>> START

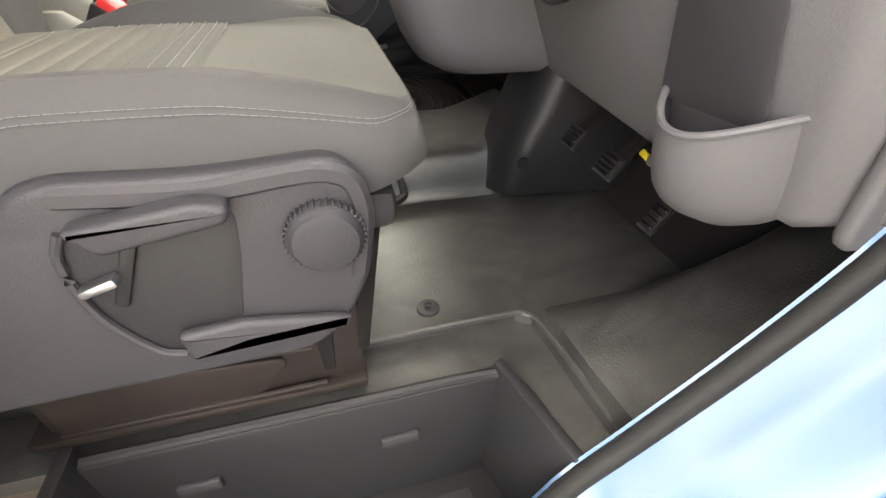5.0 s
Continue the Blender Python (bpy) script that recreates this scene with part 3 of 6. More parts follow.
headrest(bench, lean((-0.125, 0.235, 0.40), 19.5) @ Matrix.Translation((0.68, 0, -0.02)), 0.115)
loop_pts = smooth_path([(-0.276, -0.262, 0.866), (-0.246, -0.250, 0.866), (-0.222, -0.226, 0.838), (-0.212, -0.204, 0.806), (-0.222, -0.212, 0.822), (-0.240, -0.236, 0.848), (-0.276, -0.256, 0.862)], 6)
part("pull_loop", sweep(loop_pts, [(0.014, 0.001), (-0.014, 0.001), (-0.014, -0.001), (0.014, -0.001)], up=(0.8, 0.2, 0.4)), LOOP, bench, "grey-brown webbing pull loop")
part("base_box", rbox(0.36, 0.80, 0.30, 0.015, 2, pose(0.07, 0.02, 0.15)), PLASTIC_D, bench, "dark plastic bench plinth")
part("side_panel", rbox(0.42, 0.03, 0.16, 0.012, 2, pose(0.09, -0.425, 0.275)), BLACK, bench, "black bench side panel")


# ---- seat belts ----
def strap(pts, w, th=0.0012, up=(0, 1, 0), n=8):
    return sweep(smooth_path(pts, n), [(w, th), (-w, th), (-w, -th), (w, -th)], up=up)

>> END

**AIM OF THE EXERCISE:** Print out the material word for word, omitting the pictures.

**SOLUTION:**
5.0 s
Continue the Blender Python (bpy) script that recreates this scene with part 3 of 6. More parts follow.
headrest(bench, lean((-0.125, 0.235, 0.40), 19.5) @ Matrix.Translation((0.68, 0, -0.02)), 0.115)
loop_pts = smooth_path([(-0.276, -0.262, 0.866), (-0.246, -0.250, 0.866), (-0.222, -0.226, 0.838), (-0.212, -0.204, 0.806), (-0.222, -0.212, 0.822), (-0.240, -0.236, 0.848), (-0.276, -0.256, 0.862)], 6)
part("pull_loop", sweep(loop_pts, [(0.014, 0.001), (-0.014, 0.001), (-0.014, -0.001), (0.014, -0.001)], up=(0.8, 0.2, 0.4)), LOOP, bench, "grey-brown webbing pull loop")
part("base_box", rbox(0.36, 0.80, 0.30, 0.015, 2, pose(0.07, 0.02, 0.15)), PLASTIC_D, bench, "dark plastic bench plinth")
part("side_panel", rbox(0.42, 0.03, 0.16, 0.012, 2, pose(0.09, -0.425, 0.275)), BLACK, bench, "black bench side panel")


# ---- seat belts ----
def strap(pts, w, th=0.0012, up=(0, 1, 0), n=8):
    return sweep(smooth_path(pts, n), [(w, th), (-w, th), (-w, -th), (w, -th)], up=up)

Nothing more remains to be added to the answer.